Bei einem E-Auto werden die aufwendigen Vormontagen bei vielen Modellen wegfallen, „weil wir im Idealfall je nach Modell eine fertige Einheit, also ein Bauteil vom Zulieferer bekommen, der Motor und Getriebe bereits enthält“. Diese Einheit wird direkt mit der Batterie verbunden, ohne dass ein Getriebe separat verbaut werden muss. Das vereinfacht wiederum die Vormontagen, Verlobung und Hochzeit wesentlich.

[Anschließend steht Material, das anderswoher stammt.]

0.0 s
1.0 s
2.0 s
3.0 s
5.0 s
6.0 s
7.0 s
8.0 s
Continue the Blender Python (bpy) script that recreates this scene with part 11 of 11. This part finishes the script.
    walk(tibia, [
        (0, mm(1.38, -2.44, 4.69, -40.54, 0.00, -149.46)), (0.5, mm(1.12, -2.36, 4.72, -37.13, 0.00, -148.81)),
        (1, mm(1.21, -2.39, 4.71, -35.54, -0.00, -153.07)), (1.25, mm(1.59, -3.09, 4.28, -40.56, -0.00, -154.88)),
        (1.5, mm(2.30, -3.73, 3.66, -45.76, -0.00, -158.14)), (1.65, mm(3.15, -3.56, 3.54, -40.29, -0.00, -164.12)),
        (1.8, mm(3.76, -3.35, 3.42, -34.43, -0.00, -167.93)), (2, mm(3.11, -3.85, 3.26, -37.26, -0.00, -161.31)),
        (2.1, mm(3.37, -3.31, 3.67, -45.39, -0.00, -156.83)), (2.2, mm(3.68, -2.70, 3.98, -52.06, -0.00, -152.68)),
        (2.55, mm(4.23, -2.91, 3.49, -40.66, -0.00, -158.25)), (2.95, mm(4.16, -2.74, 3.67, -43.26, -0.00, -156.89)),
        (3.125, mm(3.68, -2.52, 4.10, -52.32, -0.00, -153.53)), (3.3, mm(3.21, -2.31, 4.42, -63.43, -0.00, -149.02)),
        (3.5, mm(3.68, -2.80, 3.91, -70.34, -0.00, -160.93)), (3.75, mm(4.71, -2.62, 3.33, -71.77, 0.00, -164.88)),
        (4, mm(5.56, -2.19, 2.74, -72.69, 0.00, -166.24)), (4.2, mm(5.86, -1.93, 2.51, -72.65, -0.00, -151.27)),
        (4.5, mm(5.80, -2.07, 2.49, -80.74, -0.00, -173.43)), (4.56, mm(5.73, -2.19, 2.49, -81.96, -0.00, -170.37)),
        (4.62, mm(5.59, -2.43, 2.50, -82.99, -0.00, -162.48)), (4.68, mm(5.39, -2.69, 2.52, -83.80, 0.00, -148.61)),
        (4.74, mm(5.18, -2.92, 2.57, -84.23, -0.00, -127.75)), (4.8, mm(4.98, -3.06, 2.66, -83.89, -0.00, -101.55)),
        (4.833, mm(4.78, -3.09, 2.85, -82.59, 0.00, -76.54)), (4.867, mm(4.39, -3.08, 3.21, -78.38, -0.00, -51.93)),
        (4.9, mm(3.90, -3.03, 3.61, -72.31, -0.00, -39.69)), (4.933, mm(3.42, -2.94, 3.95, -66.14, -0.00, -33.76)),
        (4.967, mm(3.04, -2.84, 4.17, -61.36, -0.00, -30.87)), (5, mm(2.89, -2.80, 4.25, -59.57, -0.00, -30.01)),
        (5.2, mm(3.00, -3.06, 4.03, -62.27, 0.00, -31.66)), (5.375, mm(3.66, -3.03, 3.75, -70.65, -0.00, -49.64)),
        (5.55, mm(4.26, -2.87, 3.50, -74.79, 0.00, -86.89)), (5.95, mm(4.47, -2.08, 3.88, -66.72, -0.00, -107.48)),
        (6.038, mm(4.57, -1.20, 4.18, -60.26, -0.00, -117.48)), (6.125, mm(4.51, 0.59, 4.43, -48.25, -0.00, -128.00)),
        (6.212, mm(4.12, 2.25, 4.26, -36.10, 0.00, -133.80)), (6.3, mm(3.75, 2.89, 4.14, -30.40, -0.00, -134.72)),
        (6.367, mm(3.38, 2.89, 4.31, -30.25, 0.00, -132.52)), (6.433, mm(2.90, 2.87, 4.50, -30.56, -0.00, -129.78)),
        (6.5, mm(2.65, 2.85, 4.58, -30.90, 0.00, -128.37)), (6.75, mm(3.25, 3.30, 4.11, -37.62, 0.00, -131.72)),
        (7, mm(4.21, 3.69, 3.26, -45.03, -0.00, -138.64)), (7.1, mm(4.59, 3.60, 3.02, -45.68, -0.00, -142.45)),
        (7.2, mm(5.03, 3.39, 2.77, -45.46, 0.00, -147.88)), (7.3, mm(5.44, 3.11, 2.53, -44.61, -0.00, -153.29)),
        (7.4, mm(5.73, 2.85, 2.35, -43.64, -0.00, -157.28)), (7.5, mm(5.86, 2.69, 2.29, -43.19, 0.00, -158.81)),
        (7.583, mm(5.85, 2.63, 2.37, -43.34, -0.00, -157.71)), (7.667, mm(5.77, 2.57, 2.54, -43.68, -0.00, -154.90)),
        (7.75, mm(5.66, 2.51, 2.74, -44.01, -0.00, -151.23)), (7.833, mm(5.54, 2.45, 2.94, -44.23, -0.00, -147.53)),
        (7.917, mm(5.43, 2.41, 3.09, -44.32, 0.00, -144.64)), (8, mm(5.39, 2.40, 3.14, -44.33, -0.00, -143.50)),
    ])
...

Batterieaufladung vs. Benzinbefüllung
Eine weitere größere Prozessänderung hängt mit dem Laden der Batterie zusammen. Das Laden während des Montageprozesses ersetzt das klassische Erst-Befüllen. „Es ist also wichtig, wie wir das Laden der Batterie während der Montage umsetzen können.“ Denn im Vergleich zu Verbrenner-Autos fällt die Befüllung des Tanks am Ende der Produktion weg. Zudem erfordert das Laden der Batterie Stromanschlüsse, die an nutzvollen Montagestationen angebracht werden müssen. Nicht zuletzt sei die Logistik hinter der Elektrifizierung der Fahrzeuge in den Werken nicht zu vernachlässigen. Spezielle Behälter für den Transport und die Lagerung der Batterien sind notwendig, zudem müssen die Mitarbeiter explizit für den Umgang mit Batterien geschult sein.

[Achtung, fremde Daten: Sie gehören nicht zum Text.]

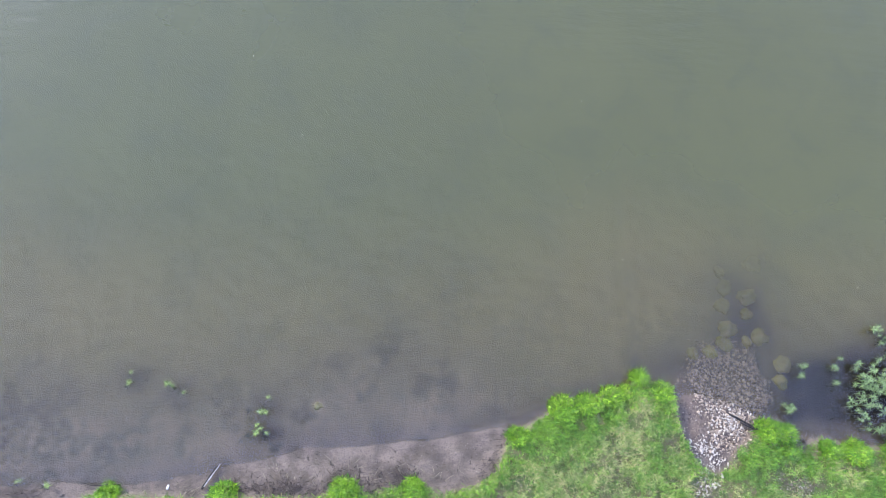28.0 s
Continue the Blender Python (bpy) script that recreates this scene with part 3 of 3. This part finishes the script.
gravel = thing("gravel_beach", 22.2, 0.4, top(22.2, 0.4), "pale loose gravel running down into the water", "gravel")
count = 0
while count < 290:
    x, y = pick.uniform(21.4, 23.0), pick.uniform(-0.75, 0.75)
    if pick.random() > heaps(x, y):
        continue
    r = pick.uniform(0.009, 0.024) * (1.35 if pick.random() < 0.12 else 1)
    m = Matrix.Translation((x - 22.2, y - 0.4, top(x, y) - top(22.2, 0.4) + r * 0.25)) @ pose(0, 0, 0, pick.uniform(-20, 20), 0, pick.uniform(0, 360)) @ Matrix.Diagonal((r, r * pick.uniform(0.6, 0.95), r, 1))
    child("pebble", PEBBLES[count % 6], None, gravel, "", m)
    count += 1
tri = [[tuple(v.co) for v in me.vertices] for me in PEBBLES]
tri_f = [[tuple(p.vertices) for p in me.polygons] for me in PEBBLES]


def wet(x, y):
    return float(beach(np.array([x]), np.array([y]))[0]) * (0.12 + 0.88 * step(x + 0.25 * y, 21.95, 22.15))


def loose_gravel(name, number, y0, y1, share, small, large, material, label):
    """Stones too many to count, as one mesh."""
    verts, faces, made = [], [], 0
    while made < number:
        x, y = pick.uniform(21.3, 23.4), pick.uniform(y0, y1)
        if pick.random() > share(x, y):
            continue
        r, a, k, z = small + (large - small) * pick.random() ** 1.6, pick.uniform(0, 6.283), made % 6, top(x, y)
        c, q, o = math.cos(a), math.sin(a), len(verts)
        verts += [(x + r * (c * p[0] - q * p[1] * 0.8), y + r * (q * p[0] + c * p[1] * 0.8), z + r * (p[2] * 0.8 + 0.2)) for p in tri[k]]
        faces += [tuple(o + i for i in f) for f in tri_f[k]]
        made += 1
    me = bpy.data.meshes.new(name)
    me.from_pydata(verts, [], faces)
    tagged(child(name, me, material), label, "gravel", kind="stuff")


loose_gravel("wet_gravel", 4200, -0.2, 1.9, wet, 0.006, 0.027, GREY, "dark wet gravel at the water edge")
loose_gravel("pale_gravel", 900, -0.75, 0.75, heaps, 0.005, 0.016, CHALK, "small pale stones between the gravel")


# ---- wood, reeds and litter ----
def stick(name, a, b, r0, r1, material, label, category="stick", bend=0.03, sides=7, seed=0):
    rnd = random.Random(seed)
    a, b = Vector(a), Vector(b)
    bm = bmesh.new()
    n = 6
    pts = [a.lerp(b, i / n) - a + Vector((rnd.uniform(-bend, bend), rnd.uniform(-bend, bend), 0)) * (0 < i < n) * (b - a).length * 0.4 for i in range(n + 1)]
    tube(bm, pts, [(r0 + (r1 - r0) * i / n) * rnd.uniform(0.85, 1.15) for i in range(n + 1)], sides)
    ob = part(name, bm, material)
    ob.location = a
    return tagged(ob, label, category)


stick("stick", (14.62, -0.42, 0.05), (14.43, -0.74, 0.07), 0.005, 0.012, BLEACHED, "bleached pointed stick lying at the water edge", bend=0.02, seed=1)
# added piece that gives the bleached stick its dark left side
stick("driftwood", (14.57, -0.44, 0.045), (14.40, -0.77, 0.06), 0.010, 0.022, DARKWOOD, "dark piece added as the dark side of the bleached stick", bend=0.02, seed=12)
stick("driftwood", (22.28, 0.58, 0.02), (22.72, 0.32, 0.09), 0.012, 0.022, DARKWOOD, "black wet stick lying on the gravel", seed=2)
stick("driftwood", (22.46, 0.44, 0.06), (22.66, 0.33, 0.10), 0.018, 0.012, DARKWOOD, "black broken stick end on the gravel", seed=3)
stick("reed_stem", (9.13, -0.39, 0.04), (8.85, -0.92, 0.06), 0.008, 0.006, REDSTEM, "dry reddish reed stem lying in the shallows", "reed", seed=4)
stick("reed_stem", (9.96, -0.57, 0.03), (10.36, -0.86, 0.07), 0.007, 0.010, REDSTEM, "dry reddish reed stem with bleached end on mud", "reed", seed=5)
stick("reed_stem", (7.98, -0.55, 0.02), (8.15, -0.39, 0.02), 0.006, 0.005, BLEACHED, "pale broken reed stem in the shallows", "reed", seed=6)
stick("driftwood", (8.17, -0.69, 0.03), (8.50, -1.02, 0.07), 0.022, 0.012, DARKWOOD, "dark wet branch half sunk in mud", seed=7)
stick("driftwood", (12.6, -0.76, 0.05), (13.2, -0.74, 0.07), 0.008, 0.013, DARKWOOD, "dark root lying along the mud edge", bend=0.14, seed=8)
stick("reed_stem", (8.75, 0.33, 0.015), (9.05, 0.37, 0.02), 0.006, 0.006, BLEACHED, "pale reed stem floating among weed", "reed", seed=9)
log = thing("log", 26.40, -0.50, -0.09, "weathered broken log jutting from the bank over water", "log")
bm = bmesh.new()
tube(bm, [(-0.05, -0.75, 0.34), (0.0, -0.3, 0.29), (0.06, 0.2, 0.20), (0.11, 0.6, 0.16), (0.15, 0.88, 0.14), (0.17, 0.97, 0.13)], [0.062, 0.060, 0.058, 0.054, 0.048, 0.03], 12)
for v in bm.verts:
    v.co += Vector((noise.noise(v.co * 8), 0.4 * noise.noise(v.co * 9 + Vector((5, 0, 0))), noise.noise(v.co * 8 + Vector((0, 3, 0))))) * 0.028
part("trunk", bm, POSTWOOD, log)
bm = bmesh.new()
tube(bm, [(-0.09, -0.45, 0.28), (-0.04, 0.15, 0.19), (0.03, 0.55, 0.15), (0.10, 0.82, 0.13)], [0.05, 0.05, 0.04, 0.012], 9)
for v in bm.verts:
    v.co += Vector((noise.noise(v.co * 11), 0, noise.noise(v.co * 11 + Vector((0, 3, 0))))) * 0.03
part("splinter", bm, DARKWOOD, log, "dark split side of the log")
straw_rng = np.random.default_rng(5)
for x0, x1, y0, y1, n, label in ((9.2, 10.3, -1.15, -0.74, 1000, "flattened dead straw on the mud"), (7.9, 9.2, -1.15, -0.78, 420, "scattered dead reed litter on wet mud"),
                                 (14.9, 18.6, -0.74, -0.30, 420, "thin dead stems on the drying mud"), (12.8, 14.6, -0.86, -0.7, 120, "dead stems along the mud edge"),
                                 (23.2, 23.5, -0.05, 0.5, 90, "dead stems hanging in the bank gap"), (25.3, 26.2, -0.3, 0.1, 160, "bleached dead grass over the bank edge")):
    px, py = scatter(straw_rng, n, x0, x1, y0, y1, lambda x, y: (y < shore(x) + 0.1) * np.clip(0.4 + 1.2 * fuzz(x, y, 3), 0, 1))
    tagged(blades("dead_grass", px, py, np.maximum(height(px, py), 0) + 0.008, 0.15, 0.006, 0.95, straw_rng, STRAW), label, "dead grass", kind="stuff")


ROOT = leaf_material("dark_roots", (0.010, 0.007, 0.006), (0.035, 0.027, 0.021), rough=0.8)
for x0, x1, n, label in ((14.6, 19.0, 1700, "tangled dark roots and stems under the turf edge"), (7.9, 12.8, 1300, "tangled dark wet litter on the mud")):
    px = straw_rng.uniform(x0, x1, n)
    py = (edge(px) if x0 > 14 else shore(px) - 0.2) + straw_rng.normal(0.08, 0.09, n)
    keep = (fuzz(px, py, 2.2) > -0.15) & (py < shore(px) + 0.05)
    px, py = px[keep], py[keep]
    tagged(blades("root_litter", px, py, np.maximum(height(px, py), 0) + 0.004, 0.10, 0.007, 0.96, straw_rng, ROOT), label, "roots", kind="stuff")


def chip(x, y, r, label, name="shell", material=SHELL, seed=0, turn=0):
    ob = new(name, stone_mesh(60 + seed, 0.35, 2, 0.25))
    ob.data.materials.append(material)
    ob.matrix_world = pose(x, y, max(top(x, y), 0.0) + r * 0.1, 0, 0, turn) @ Matrix.Diagonal((r, r * 0.55, r * 0.8, 1))
    return tagged(ob, label, "shell" if name == "shell" else "litter")


chip(11.03, -0.47, 0.042, "white mussel shell at the water edge", turn=-60)
chip(13.88, -0.77, 0.038, "white shell on drying mud", seed=1, turn=80)
chip(7.44, 0.06, 0.028, "white shell just under shallow water", seed=2)
FLECK = leaf_material("floating_petal", (0.11, 0.11, 0.09), (0.14, 0.135, 0.11))
for i, (x, y) in enumerate(((-2.88, 5.08), (-1.48, 4.10), (-3.48, 2.57), (3.10, 4.91), (2.28, 0.94), (-0.88, 0.69), (-6.42, 2.14), (9.74, 1.65), (10.89, 3.66), (9.50, 6.74),
                            (12.93, 1.49), (12.08, 0.05), (7.05, 0.69), (15.29, 5.07), (20.23, 5.93), (20.82, 2.98), (14.24, 6.64), (20.65, 2.96), (23.42, 2.48), (24.66, 2.63),
                            (6.2, -0.55), (5.4, -0.72), (7.1, -0.62), (3.9, -0.4), (4.6, -0.05))):
    chip(x, y, 0.011, "tiny pale petal floating on the water", "petal", FLECK, i, i * 50)
chip(0.72, 1.44, 0.035, "small yellow leaf drifting in the water", "leaf", LEAF_YELLOW, 30)
chip(-2.92, -0.06, 0.03, "small pale leaf floating on the water", "leaf", LEAF_YELLOW, 31)
for x, y, turn, n in ((1.40, -0.43, 20, 3), (-4.25, 0.05, 120, 2), (15.22, 1.72, 80, 2), (17.02, 1.15, 10, 2), (-2.5, -0.14, 10, 4), (13.32, 0.85, 40, 4), (14.92, 0.30, 70, 4), (15.40, -0.13, 30, 5), (14.9, -0.01, 0, 4), (12.11, -0.66, 0, 4)):
    bm = bmesh.new()
    rnd = random.Random(int(x * 10) + 700)
    for i in range(n):
        a = rnd.uniform(0, 6.28)
        tube(bm, [(0, 0, -0.02), (0.07 * math.cos(a), 0.07 * math.sin(a), 0.004), (0.13 * math.cos(a + 0.3), 0.13 * math.sin(a + 0.3), 0.006)], [0.004, 0.004, 0.002], 4)
        for j in range(4):
            strip_leaf(bm, (0.07 * math.cos(a), 0.07 * math.sin(a), 0.004), (math.cos(a + j), math.sin(a + j), 0.1), 0.05, 0.012, 0.2)
    ob = part("drowned_twig", bm, LEAF_DROWNED_AND_REFLECTED)
    ob.matrix_world = pose(x, y, 0.006, 0, 0, turn)
    tagged(ob, "dark drowned twig with limp leaves at the surface", "twig", "drowned twigs")

# half-drowned litter between the weed and the bank
for x0, x1, y0, y1, n, label in ((8.6, 10.2, -0.75, -0.25, 260, "brown half-drowned weed litter in the shallows"), (13.0, 15.5, -0.25, 0.75, 90, "dark drowned leaf litter round the weed sprigs"),
                                 (23.3, 24.5, 0.35, 1.1, 120, "dark drowned leaves by the bank")):
    px, py = scatter(straw_rng, n, x0, x1, y0, y1, lambda x, y: np.clip(0.3 + 1.6 * fuzz(x, y, 2.5), 0, 1))
    tagged(blades("drowned_litter", px, py, np.maximum(height(px, py), -0.01) + 0.006, 0.07, 0.010, 0.98, straw_rng, LEAF_DROWNED_AND_REFLECTED), label, "leaf litter", kind="stuff")

# ---- pale algae tufts clouded by the water ----
for cx, cy, r in WEEDS:
    side, span = 34, np.linspace(-1.9 * r, 1.9 * r, 34)
    ux, uy = [v.ravel() for v in np.meshgrid(span, span)]
    z = height(cx + ux, cy + uy) * (1 - lift(cx + ux, cy + uy, cx, cy, r)) - 0.012
    low = top(cx, cy)
    i = (np.arange(side - 1)[:, None] * side + np.arange(side - 1)).ravel()
    me = bpy.data.meshes.new("algae_tuft")
    me.from_pydata(np.stack([ux, uy, z - low], 1).tolist(), [], np.stack([i, i + 1, i + side + 1, i + side], 1).tolist())
    me.polygons.foreach_set("use_smooth", [True] * len(me.polygons))
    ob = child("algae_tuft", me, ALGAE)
    ob.location = (cx, cy, low)
    tagged(ob, "pale brown algae tuft clouded by murky water", "algae", "drowned algae")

Die Spezifikationen der Batterie und deren Auswirkungen auf die Montagelinie
Auch das Gewicht spielt eine Rolle in der Produktionslinie. „Die Batteriepacks sind wahnsinnig schwer“, erklärt Kaufhold. „Je mehr Leistung das Auto haben soll, desto größer und schwerer ist die Batterie.“ Die Batterie z.B. von Teslas Model S wiegt für die Version mit 420km Reichweite ganze 600 Kilo. Was das für die Montagelinie bedeutet? „Um das Gewicht des Fahrzeugs bewältigen zu können, muss die Fördertechnik angepasst werden. Dies kann im schlimmsten Fall eine Anpassung der Struktur der Montagehalle mit sich bringen.“ Das heißt auch, die Betriebsmittelplanung muss auf großes Gewicht ausgelegt werden: Stabilere Gehänge, um das Fahrzeug anheben zu können, müssten eingebaut, die Fließbänder auf deren Belastbarkeit geprüft und eventuell mit gewissen Baumaßnahmen verstärkt und der Einsatz größerer Gabelstapler muss geprüft werden. Ein zweiter Aspekt ist die Zugänglichkeit zur Batterie. „Wenn das Fahrzeug mit Fördertechnik bewegt werden muss und die Batterie gleichzeitig ein vollflächiges Bauteil ist, was viel Raum einnimmt, muss berücksichtigt werden, wie die Zugänglichkeit gewährleistet werden kann, so dass der Werker die Batterie mit der Fahrzeug-Struktur verbinden kann und dabei keine Fördertechnik im Weg ist.“
Andere Bauteile – anderes Design
Durch die Produktion von E-Fahrzeugen wird die Montageplanung vereinfacht, allerdings muss die Fabrikplanung danach ausgerichtet werden, weil das Werk an die neuen Rahmenbedingungen angepasst werden muss. Gleichzeitig geht aber mit der Reduzierung der Bauteile mehr Platz im Fahrzeug einher. „Konkret könnte bei vielen E-Modellen der sogenannten ‚Tunnel‘ im Fahrzeug-Inneren zwischen Fahrer- und Beifahrersitz wegfallen, in dem klassisch die Kardanwelle verbaut ist“, erklärt Kaufhold. Damit werden für den Innenraum neue Ideen ermöglicht, was für das Interieur-Design und somit in der Montage sicher Neues mit sich bringen wird.